Great trip report. Interesting to see one from 'my neck of the woods'.  I'm on the mainland, but have family in Victoria that I visit often. Victoria is always full of tourists all year long, but you're right in that with Covid it is a great time to travel there.  Glad to see you were living it up and enjoying some of the restaurants there, it sounds like you had some wonderful evenings.


----------



## marmite (Nov 17, 2021)

@geist1223  I'm sorry to bump this thread, but was wondering if you could tell me how easy it is to book Victoria with Worldmark?  I am just starting to research the Worldmark system and was thinking that owning a Worldmark contract might be a great way to visit family in Victoria without paying the $$$ nightly rates of my usual hotel there.  I would not be booking a whole week, I'm not sure if that makes a difference with availability.   Thanks.


----------



## geist1223 (Nov 17, 2021)

If you want to Book less than a full week you can only do it less than 10 months before check-in. We always Book 13 months out and stay 1 to 2 weeks. So I have no idea what is the availability at less than 10 months. This will also be affected by the Season. Winter would be the easiest to Book at less than 10 months and then the shoulder seasons of Fall and Spring. Victoria is mainly 2 Bedroom Units though there is 1 3 Bedroom Unit. No Studios or 1 bedroom Units.


----------



## marmite (Nov 17, 2021)

Thanks for that information @geist1223 It didn't occur to me that a timeshare wouldn't have 1 bedroom units, but this is actually the one location I would only require a one bedroom for a stay. That said, I may find a 2 bedroom is still a good value of points for Victoria where hotel prices are generally high. I was reading another thread on booking at 13 months by combining several shorter reservations -- that sounds like a great option if I wanted a few days in Victoria and then to move on to somewhere in WA or OR.  With the land-border back open these road trips are now possible again!


----------



## Tacoma (Nov 17, 2021)

Generally if you put in a waitlist with some flexibility and at least 3 months notice you get a unit in Victoria.  As mentioned though, they only have 2 bedroom units and 1- 3 bedroom unit.  The location is awesome.  It would definitely be easier to pick up a few days here and there instead of a full week.  Also if you own worldmark you can often pick p resorts on Monday Madness which means no HK fee.


----------



## marmite (Nov 17, 2021)

Tacoma said:


> Generally if you put in a waitlist with some flexibility and at least 3 months notice you get a unit in Victoria.  As mentioned though, they only have 2 bedroom units and 1- 3 bedroom unit.  The location is awesome.  It would definitely be easier to pick up a few days here and there instead of a full week.  Also if you own worldmark you can often pick p resorts on Monday Madness which means no HK fee.
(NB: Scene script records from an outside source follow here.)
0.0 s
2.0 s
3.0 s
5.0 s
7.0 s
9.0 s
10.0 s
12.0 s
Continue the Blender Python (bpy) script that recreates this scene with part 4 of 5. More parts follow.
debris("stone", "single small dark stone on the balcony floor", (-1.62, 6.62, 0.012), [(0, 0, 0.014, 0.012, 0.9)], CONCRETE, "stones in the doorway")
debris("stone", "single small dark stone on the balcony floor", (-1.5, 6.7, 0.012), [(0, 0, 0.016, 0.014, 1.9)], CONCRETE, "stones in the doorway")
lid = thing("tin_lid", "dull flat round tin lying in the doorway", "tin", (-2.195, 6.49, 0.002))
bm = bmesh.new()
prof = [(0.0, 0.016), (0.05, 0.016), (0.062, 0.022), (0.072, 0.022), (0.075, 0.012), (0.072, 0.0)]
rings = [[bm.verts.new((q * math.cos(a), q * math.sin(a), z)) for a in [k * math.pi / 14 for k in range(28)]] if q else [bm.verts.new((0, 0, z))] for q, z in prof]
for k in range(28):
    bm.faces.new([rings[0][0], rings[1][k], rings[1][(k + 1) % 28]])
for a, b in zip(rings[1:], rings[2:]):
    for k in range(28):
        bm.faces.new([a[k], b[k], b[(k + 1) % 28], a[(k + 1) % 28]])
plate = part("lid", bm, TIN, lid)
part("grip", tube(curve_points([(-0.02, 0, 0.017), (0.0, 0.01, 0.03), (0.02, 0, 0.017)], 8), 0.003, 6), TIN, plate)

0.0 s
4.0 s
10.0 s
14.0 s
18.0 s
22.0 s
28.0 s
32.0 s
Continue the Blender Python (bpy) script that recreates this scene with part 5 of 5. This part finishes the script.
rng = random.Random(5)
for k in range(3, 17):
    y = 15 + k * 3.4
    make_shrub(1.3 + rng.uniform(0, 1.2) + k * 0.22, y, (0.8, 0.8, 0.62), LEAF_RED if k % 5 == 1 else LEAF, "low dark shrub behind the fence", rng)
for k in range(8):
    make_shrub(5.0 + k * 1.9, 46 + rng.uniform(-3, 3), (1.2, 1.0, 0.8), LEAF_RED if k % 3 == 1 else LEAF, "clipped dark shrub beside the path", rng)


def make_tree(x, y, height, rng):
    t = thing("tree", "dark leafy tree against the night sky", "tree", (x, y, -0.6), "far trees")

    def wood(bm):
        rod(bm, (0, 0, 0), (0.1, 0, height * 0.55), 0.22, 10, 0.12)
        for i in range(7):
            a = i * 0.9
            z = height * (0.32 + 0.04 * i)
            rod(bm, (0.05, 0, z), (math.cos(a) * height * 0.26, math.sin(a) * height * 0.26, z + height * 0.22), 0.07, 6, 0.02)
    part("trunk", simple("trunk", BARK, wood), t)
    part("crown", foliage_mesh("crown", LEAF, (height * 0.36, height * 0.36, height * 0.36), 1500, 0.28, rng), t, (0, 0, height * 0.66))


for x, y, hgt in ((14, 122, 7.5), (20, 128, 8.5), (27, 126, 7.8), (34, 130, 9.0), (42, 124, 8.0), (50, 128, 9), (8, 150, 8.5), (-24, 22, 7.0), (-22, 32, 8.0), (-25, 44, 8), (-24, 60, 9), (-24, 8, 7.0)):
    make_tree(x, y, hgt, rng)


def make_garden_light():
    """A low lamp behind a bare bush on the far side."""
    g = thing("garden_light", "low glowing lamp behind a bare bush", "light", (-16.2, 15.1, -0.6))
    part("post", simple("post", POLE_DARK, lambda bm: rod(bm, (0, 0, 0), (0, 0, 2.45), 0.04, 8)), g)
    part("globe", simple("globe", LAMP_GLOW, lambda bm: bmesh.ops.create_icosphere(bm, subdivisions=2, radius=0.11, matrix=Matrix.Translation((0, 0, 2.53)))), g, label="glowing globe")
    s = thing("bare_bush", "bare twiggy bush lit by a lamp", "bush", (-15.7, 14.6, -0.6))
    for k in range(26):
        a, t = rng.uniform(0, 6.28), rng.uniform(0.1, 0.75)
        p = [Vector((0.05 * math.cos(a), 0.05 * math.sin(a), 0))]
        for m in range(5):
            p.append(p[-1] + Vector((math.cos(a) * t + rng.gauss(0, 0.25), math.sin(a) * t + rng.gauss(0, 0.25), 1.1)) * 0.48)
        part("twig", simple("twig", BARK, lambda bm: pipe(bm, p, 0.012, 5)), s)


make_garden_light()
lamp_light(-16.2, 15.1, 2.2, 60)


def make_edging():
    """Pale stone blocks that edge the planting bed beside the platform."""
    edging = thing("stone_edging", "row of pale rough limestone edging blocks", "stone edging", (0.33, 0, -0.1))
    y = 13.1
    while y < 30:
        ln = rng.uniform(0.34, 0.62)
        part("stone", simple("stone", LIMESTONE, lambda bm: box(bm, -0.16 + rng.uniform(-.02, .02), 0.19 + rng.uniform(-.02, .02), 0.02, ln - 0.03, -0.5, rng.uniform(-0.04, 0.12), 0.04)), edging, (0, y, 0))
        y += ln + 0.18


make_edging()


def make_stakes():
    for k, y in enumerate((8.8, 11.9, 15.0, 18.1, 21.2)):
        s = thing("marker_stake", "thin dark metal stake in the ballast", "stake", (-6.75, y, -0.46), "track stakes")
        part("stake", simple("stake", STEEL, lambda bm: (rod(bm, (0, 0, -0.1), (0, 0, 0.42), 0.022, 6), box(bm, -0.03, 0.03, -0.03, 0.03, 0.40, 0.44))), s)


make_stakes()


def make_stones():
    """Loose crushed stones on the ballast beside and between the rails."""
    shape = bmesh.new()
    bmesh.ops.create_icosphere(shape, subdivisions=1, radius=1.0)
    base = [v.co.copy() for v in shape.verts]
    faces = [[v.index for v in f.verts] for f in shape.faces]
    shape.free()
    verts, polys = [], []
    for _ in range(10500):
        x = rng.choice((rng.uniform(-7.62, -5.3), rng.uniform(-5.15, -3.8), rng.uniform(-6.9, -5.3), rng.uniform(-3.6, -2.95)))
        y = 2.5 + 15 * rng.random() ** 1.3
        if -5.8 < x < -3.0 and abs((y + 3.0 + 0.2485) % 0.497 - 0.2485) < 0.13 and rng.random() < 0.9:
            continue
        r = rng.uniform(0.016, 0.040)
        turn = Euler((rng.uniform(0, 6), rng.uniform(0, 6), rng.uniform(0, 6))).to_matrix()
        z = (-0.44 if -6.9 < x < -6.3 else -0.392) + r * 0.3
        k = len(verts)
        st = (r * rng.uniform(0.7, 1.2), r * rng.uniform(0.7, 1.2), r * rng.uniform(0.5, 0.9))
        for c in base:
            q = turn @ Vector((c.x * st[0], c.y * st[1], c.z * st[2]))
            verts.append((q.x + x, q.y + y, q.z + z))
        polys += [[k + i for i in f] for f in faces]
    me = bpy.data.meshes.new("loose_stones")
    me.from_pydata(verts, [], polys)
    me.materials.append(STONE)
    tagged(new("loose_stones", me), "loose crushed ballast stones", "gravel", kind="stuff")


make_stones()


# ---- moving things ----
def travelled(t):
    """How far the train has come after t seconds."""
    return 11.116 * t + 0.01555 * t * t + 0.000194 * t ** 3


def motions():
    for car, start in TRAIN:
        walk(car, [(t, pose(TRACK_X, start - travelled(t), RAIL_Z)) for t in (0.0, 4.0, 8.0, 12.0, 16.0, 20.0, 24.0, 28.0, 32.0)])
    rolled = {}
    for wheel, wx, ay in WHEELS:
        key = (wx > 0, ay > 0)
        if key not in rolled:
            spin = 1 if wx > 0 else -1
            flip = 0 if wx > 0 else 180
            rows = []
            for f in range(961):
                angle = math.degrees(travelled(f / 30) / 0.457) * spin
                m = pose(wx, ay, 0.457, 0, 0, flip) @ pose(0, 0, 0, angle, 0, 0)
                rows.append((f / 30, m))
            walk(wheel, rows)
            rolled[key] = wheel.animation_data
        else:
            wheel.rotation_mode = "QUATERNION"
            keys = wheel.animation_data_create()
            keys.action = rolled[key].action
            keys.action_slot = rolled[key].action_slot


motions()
Thanks, for the waitlist information. I do have plenty of flexibility but don't really want a long stay so that could work well. It's just nice to pop over to the Island for a few days, take my daughter out to dinners and have a nice visit.  I usually stay at the Laurel Point Inn which is literally a 2 minute walk to the WM Victoria, so know that neighbourhood well.  I love that area and the restaurants there too. Do the WM's always include parking for the stay (regardless of it being a long or short stay), or is that extra?


----------



## Tacoma (Nov 17, 2021)

Parking depends on the resort. All of the resorts in Canada have free parking.  I see complaints though that they charge for parking at the Anaheim resort and in Austin Texas.  Many other urban resorts don't have attached parking so you are subject to the rates of the city you are staying in.


----------